Once identified, the offending changeset would typically be backed out. But the backout isn't guaranteed to produce a green label:
- in some cases plain reverse patching may not be possible due to other changesets being committed after the offending one and touching some of the same files as it does. In such cases the backout would actually produce a new changeset which isn't guaranteed to produce a green label as it wasn't ever verified as such.
- in other cases there may be changesets committed after the offending one and have functional dependencies on it. In such cases backing out the offending changeset would actually create new failures as it would break such dependencies - the next label would still be red.
Apart from the above-mentioned ones there are other possible cases in which the project's next label may not be green, for example:
- the assumption we made that several breakages don't occur in the same label or in consecutive labels may not be true. A build failure, for example, can mask other build failures and/or test failures caused by changesets in the same label. Even if the detectable build failure is fixed the next label would still be red because the previously masked failures would be uncovered. Or it could be red because of a failure caused by a new changeset present in that very next label. Can't really tell them apart.
- if the time required to identify and fix the breakage exceeds the interval between CI executions, the next label will still be red.
If, for whatever reason, subsequent labels remain red, identifying the culprit and fixing the breakages becomes increasingly difficult because the pool of suspects grows - the containment often must be extended to cover all the changesets committed since the last green label, it can't be restricted to only the changesets contained in just the most recent red label.
To make matters even worse, developers would typically keep using the progressively more outdated green label for their pre-commit QA verifications.
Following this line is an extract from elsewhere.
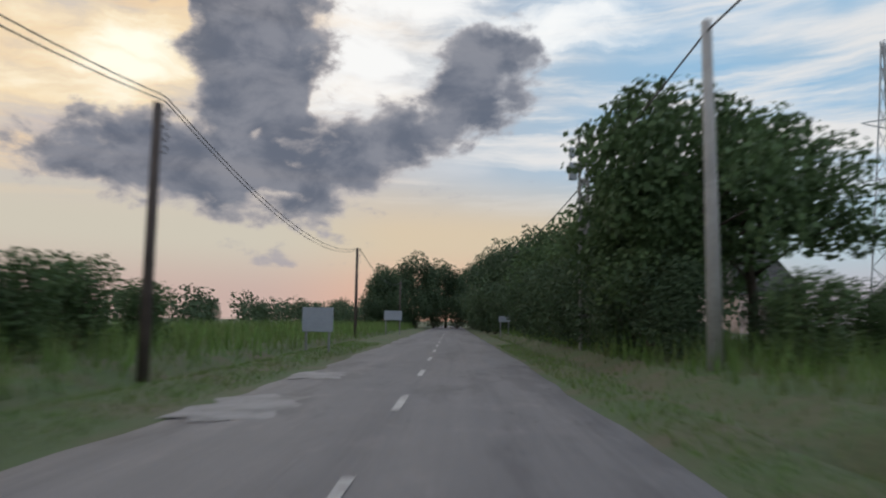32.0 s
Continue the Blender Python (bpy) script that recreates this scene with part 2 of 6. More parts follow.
def surface(name, col, rough=0.8, var=0.18, grain=9.0, stains=0.6, bump=0.15, metal=0.0, col2=None, island=False, spec=0.5, coat=0.0):
    """A plain surface with colour variation at two scales, fine relief and a little change from piece to piece."""
    if name in MATS:
        return MATS[name]
    mt = bpy.data.materials.new(name)
    mt.use_nodes = True
    nt = mt.node_tree
    N, L = nt.nodes.new, nt.links.new
    b = nt.nodes["Principled BSDF"]
    tc = N("ShaderNodeTexCoord")
    n1, n2 = N("ShaderNodeTexNoise"), N("ShaderNodeTexNoise")
    for n, sc, de in ((n1, grain, 6.0), (n2, stains, 4.0)):
        L(tc.outputs["Object"], n.inputs["Vector"])
        n.inputs["Scale"].default_value, n.inputs["Detail"].default_value, n.inputs["Roughness"].default_value = sc, de, 0.65
    c2 = col2 or tuple(c * 0.62 for c in col)
    r1 = N("ShaderNodeMapRange")
    L(n2.outputs["Fac"], r1.inputs[0])
    r1.inputs[1].default_value, r1.inputs[2].default_value, r1.inputs[4].default_value = 0.42, 0.68, min(1.0, var * 3.5)
    mx = N("ShaderNodeMix")
    mx.data_type = "RGBA"
    L(r1.outputs[0], mx.inputs[0])
    mx.inputs[6].default_value, mx.inputs[7].default_value = (*col, 1), (*c2, 1)
    hs = N("ShaderNodeHueSaturation")
    L(mx.outputs[2], hs.inputs["Color"])
    oi = N("ShaderNodeNewGeometry") if island else N("ShaderNodeObjectInfo")
    rnd = oi.outputs["Random Per Island"] if island else oi.outputs["Random"]
    ad = N("ShaderNodeMath")
    ad.operation = "MULTIPLY_ADD"
    L(n1.outputs["Fac"], ad.inputs[0])
    ad.inputs[1].default_value = var * 2.2
    ad2 = N("ShaderNodeMath")
    ad2.operation = "MULTIPLY_ADD"
    L(rnd, ad2.inputs[0])
    ad2.inputs[1].default_value = 0.55 if island else 0.14
    ad2.inputs[2].default_value = 1.0 - var * 1.1 - (0.27 if island else 0.07)
    L(ad2.outputs[0], ad.inputs[2])
    L(ad.outputs[0], hs.inputs["Value"])
    L(hs.outputs[0], b.inputs["Base Color"])
    b.inputs["Roughness"].default_value, b.inputs["Metallic"].default_value = rough, metal
    b.inputs["Specular IOR Level"].default_value = spec
    b.inputs["Coat Weight"].default_value = coat
    if bump:
        bp = N("ShaderNodeBump")
        bp.inputs["Strength"].default_value, bp.inputs["Distance"].default_value = bump, 0.02
        L(n1.outputs["Fac"], bp.inputs["Height"])
        L(bp.outputs[0], b.inputs["Normal"])
    MATS[name] = mt
    return mt


def roofing(name, col, col2, w=0.36, h=0.22, mortar=0.02, moss=(0.10, 0.10, 0.055), mossy=0.35, rough=0.85):
    """Slates or tiles in courses, uneven in tone, with moss."""
    mt = surface(name, col, rough, 0.22, 14.0, 0.5, 0.0, col2=col2)
    nt = mt.node_tree
    N, L = nt.nodes.new, nt.links.new
    b = nt.nodes["Principled BSDF"]
    was = b.inputs["Base Color"].links[0].from_socket
    tc = N("ShaderNodeTexCoord")
    sp = N("ShaderNodeSeparateXYZ")
    L(tc.outputs["Object"], sp.inputs[0])
    ad = N("ShaderNodeMath")
    L(sp.outputs[0], ad.inputs[0])
    L(sp.outputs[1], ad.inputs[1])
    mu = N("ShaderNodeMath")
    mu.operation = "MULTIPLY"
    L(sp.outputs[2], mu.inputs[0])
    mu.inputs[1].default_value = 1.7
    cb = N("ShaderNodeCombineXYZ")
    L(ad.outputs[0], cb.inputs[0])
    L(mu.outputs[0], cb.inputs[1])
    br = N("ShaderNodeTexBrick")
    L(cb.outputs[0], br.inputs["Vector"])
    br.inputs["Scale"].default_value = 1.0
    br.inputs["Brick Width"].default_value, br.inputs["Row Height"].default_value = w, h
    br.inputs["Mortar Size"].default_value, br.inputs["Mortar Smooth"].default_value = mortar, 0.3
    br.inputs["Color1"].default_value, br.inputs["Color2"].default_value = (0.72, 0.72, 0.72, 1), (1.15, 1.13, 1.1, 1)
    br.inputs["Mortar"].default_value = (0.45, 0.45, 0.45, 1)
    mx = N("ShaderNodeMix")
    mx.data_type, mx.blend_type = "RGBA", "MULTIPLY"
    mx.inputs[0].default_value = 1.0
    L(was, mx.inputs[6])
    L(br.outputs["Color"], mx.inputs[7])
    ms = N("ShaderNodeTexNoise")
    L(tc.outputs["Object"], ms.inputs["Vector"])
    ms.inputs["Scale"].default_value, ms.inputs["Detail"].default_value, ms.inputs["Roughness"].default_value = 0.9, 8.0, 0.7
    mr = N("ShaderNodeMapRange")
    L(ms.outputs["Fac"], mr.inputs[0])
    mr.inputs[1].default_value, mr.inputs[2].default_value, mr.inputs[4].default_value = 0.52, 0.72, mossy
    m2 = N("ShaderNodeMix")
    m2.data_type = "RGBA"
    L(mr.outputs[0], m2.inputs[0])
    L(mx.outputs[2], m2.inputs[6])
    m2.inputs[7].default_value = (*moss, 1)
    L(m2.outputs[2], b.inputs["Base Color"])
    bp = N("ShaderNodeBump")
    bp.inputs["Strength"].default_value, bp.inputs["Distance"].default_value = 0.6, 0.03
    L(br.outputs["Color"], bp.inputs["Height"])
    L(bp.outputs[0], b.inputs["Normal"])
    return mt


def glazing(name):
    mt = bpy.data.materials.new(name)
    mt.use_nodes = True
    b = mt.node_tree.nodes["Principled BSDF"]
    b.inputs["Base Color"].default_value = (0.92, 0.95, 0.95, 1)
    b.inputs["Transmission Weight"].default_value, b.inputs["Roughness"].default_value, b.inputs["IOR"].default_value = 1.0, 0.02, 1.45
    MATS[name] = mt
    return mt


def foliage(name, col, col2, rough=0.72):
    mt = surface(name, col, rough, 0.25, 3.0, 0.5, 0.0, col2=col2, island=True, spec=0.3)
    b = mt.node_tree.nodes["Principled BSDF"]
    N, L = mt.node_tree.nodes.new, mt.node_tree.links.new
    tr = N("ShaderNodeBsdfTranslucent")
    L(b.inputs["Base Color"].links[0].from_socket, tr.inputs["Color"])
    ms = N("ShaderNodeMixShader")
    ms.inputs[0].default_value = 0.32
    L(b.outputs[0], ms.inputs[1])
    L(tr.outputs[0], ms.inputs[2])
    L(ms.outputs[0], mt.node_tree.nodes["Material Output"].inputs["Surface"])
    return mt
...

The results of these verifications would be further and further away from the truth - how their changesets would actually behave when committed. This further increases the chance of new regressions piling up on top of those already being investigated. A snowballing effect which can bring the entire project to a screeching halt.
Some may argue that some traditional CI systems allow several QA executions per day, or even a QA execution for every changeset being committed, even if the previous QA execution is not complete. Correct, except it doesn't make much of a difference overall: as long as the culprit is not identified and the breakage/regression of the first red label is not resolved before the next QA execution the subsequent labels will also be red, be it because of the same changeset or not. And the above reasoning stands.
A non-blocking CI system like ApartCI completely eliminates project
blockages by preventing red labels altogether - the entire activity of identifying the changesets causing QA
regressions is performed on uncommitted/candidate changesets, prior to their commit in the project branch,
and rejecting them before they become a problem.
Projects utilizing such CI systems will never be blocked, progress will always be possible as good changeset candidates can always be verified and committed on top of the latest label. But more on this in another post.